Remember, one of their triggers is a fear of being abandoned, cheated on, whatever. They basically felt replaceable and if you show them how easily you’ve moved on with someone new, they’re most likely going to pull away and you’ll lose them for good.
But then how can you make them jealous in a way that has nothing to do with you dating new people? The answer is by instilling FOMO in them about the awesome life you’re leading without them.
You want them to see that you’re out there having fun, seeing your friends and family and just generally living it up. This will make them jealous on a whole different level. They’ll be jealous of you for the fun you’re having without them but they’ll also be jealous of the people around you because they’ll wish they could connect with you like that.
And if you happen to post pictures that show that you have a few attractive people around you, all the better. Just don’t get too touchy with them and you’ll have nothing to worry about.
Take It Slow
Another factor here is communication. You shouldn’t rush back into the relationship. Don’t get too deep into heavy conversations too early on. And don’t be talking to them all day every day.

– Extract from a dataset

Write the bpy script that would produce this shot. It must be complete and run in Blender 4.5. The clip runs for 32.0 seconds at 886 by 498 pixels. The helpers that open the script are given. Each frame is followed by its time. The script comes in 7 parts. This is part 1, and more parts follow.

Just stay consistent and interested when you do talk. When a conversation doesn’t naturally come to a close, it’s okay to cut it off. So something like “it’s been nice talking to you but I’m headed to meet my friends. I’ll talk to you later.”
You may feel like you’re rejecting them but really, it will actually help them feel more connected to you. Because for anxious people, the alternative is them thinking you’re ignoring their last message.
But there is room for a little game playing. It’s okay to not respond to a message for a few hours. This will get them wondering what you’re doing and it will essentially trigger their fear response but not enough to really upset them. You’ll get their heart rate up and make them miss you even more. Just don’t overuse it.
So there you have it. To get an anxious ex back, you first need to understand attachment styles and how that impacts the patterns in your relationship and your breakup. Then you need to use this information to draw your ex in by being consistent and showing them you’ve changed.